EXERCISE DESCRIPTION: Write out every line of the material as it stands, apart from the pictures.

═════ SUPPLIED DATA ═════

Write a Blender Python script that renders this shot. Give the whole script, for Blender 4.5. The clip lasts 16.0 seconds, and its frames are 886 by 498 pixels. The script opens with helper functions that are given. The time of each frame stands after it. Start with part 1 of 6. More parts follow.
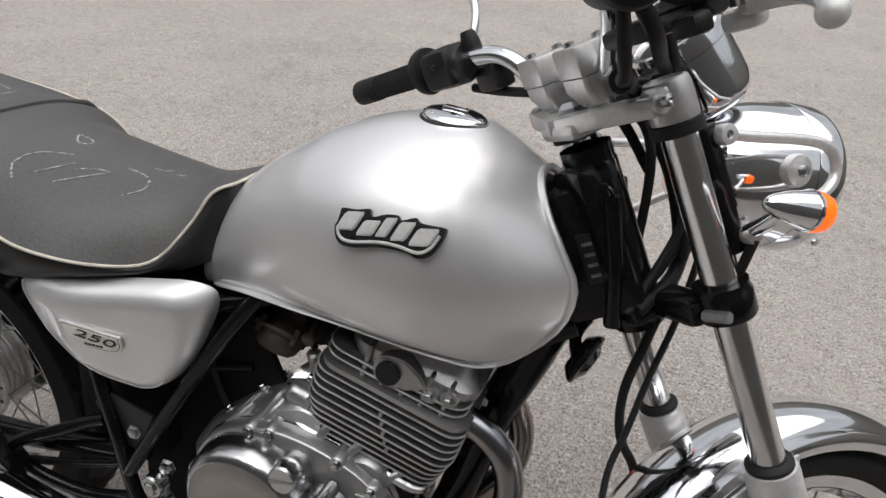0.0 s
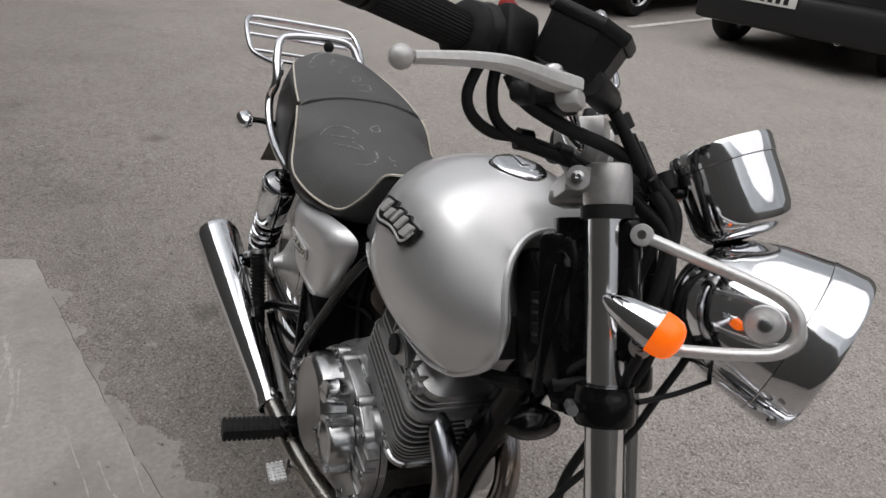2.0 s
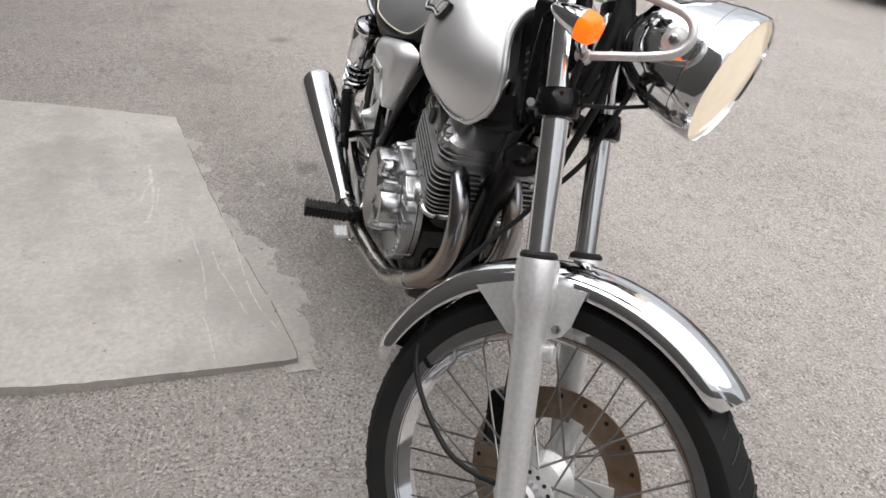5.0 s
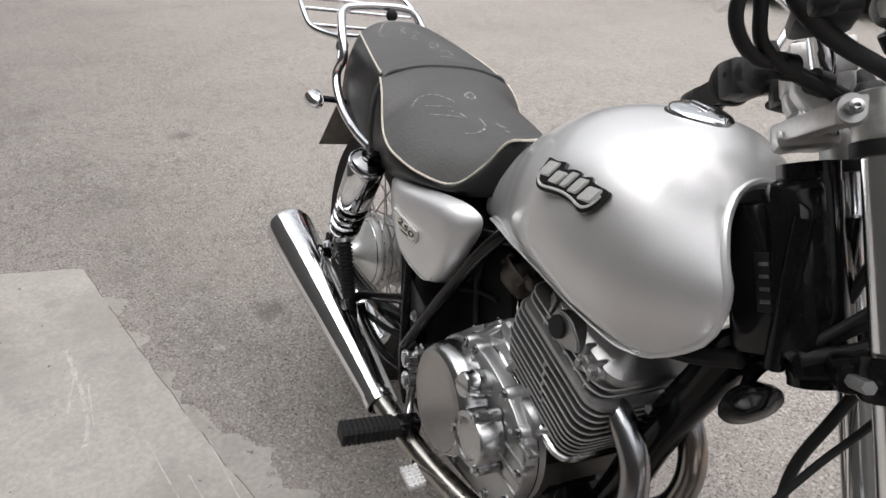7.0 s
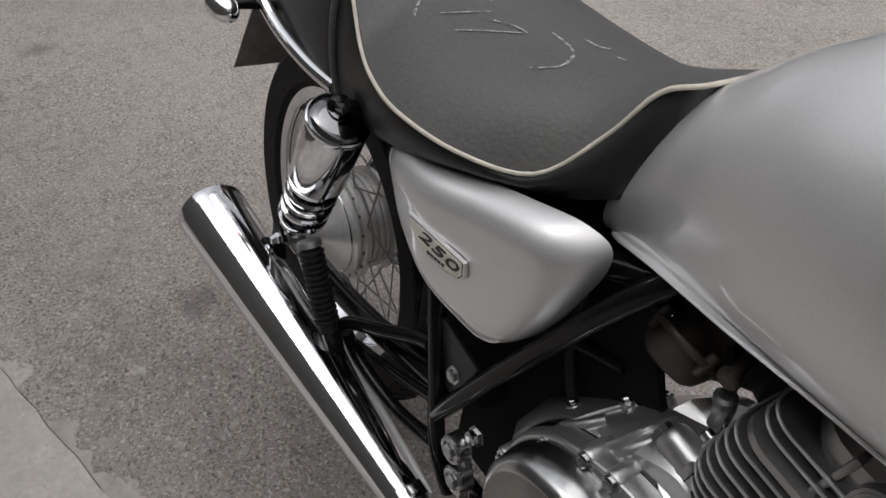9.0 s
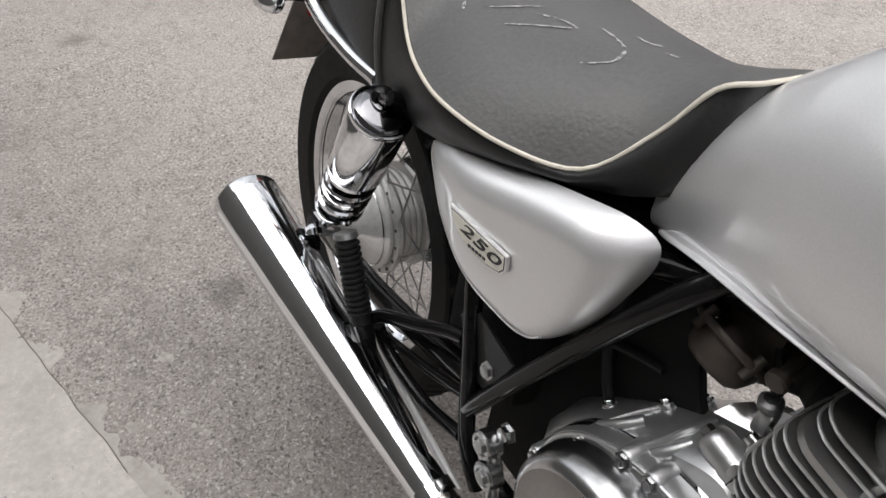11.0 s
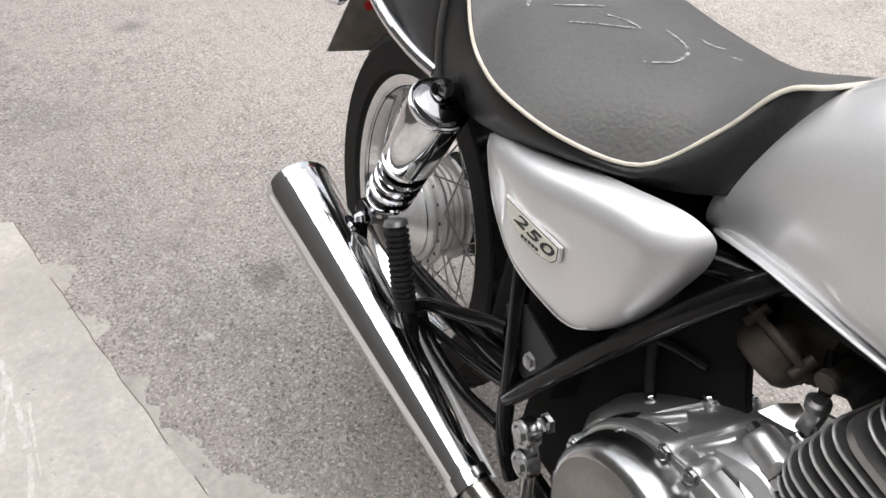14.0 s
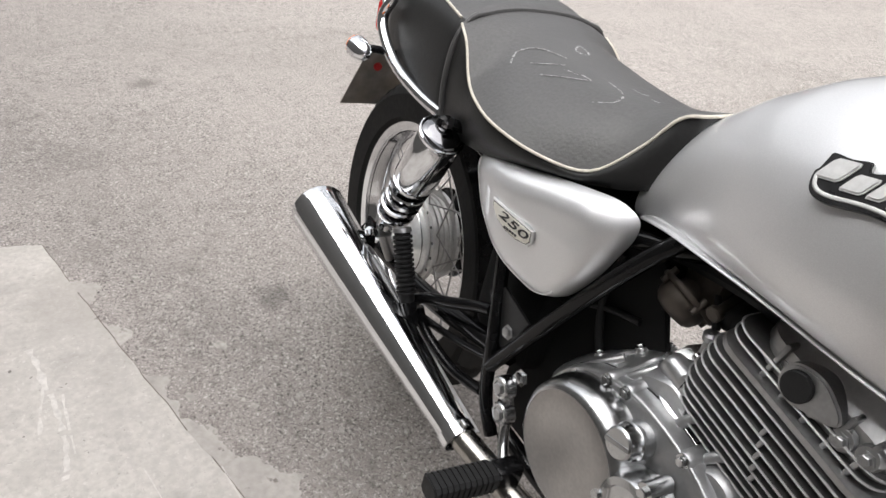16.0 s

═════

EXERCISE SOLUTION:
Write a Blender Python script that renders this shot. Give the whole script, for Blender 4.5. The clip lasts 16.0 seconds, and its frames are 886 by 498 pixels. The script opens with helper functions that are given. The time of each frame stands after it. Start with part 1 of 6. More parts follow.
0.0 s
2.0 s
5.0 s
7.0 s
9.0 s
11.0 s
14.0 s
16.0 s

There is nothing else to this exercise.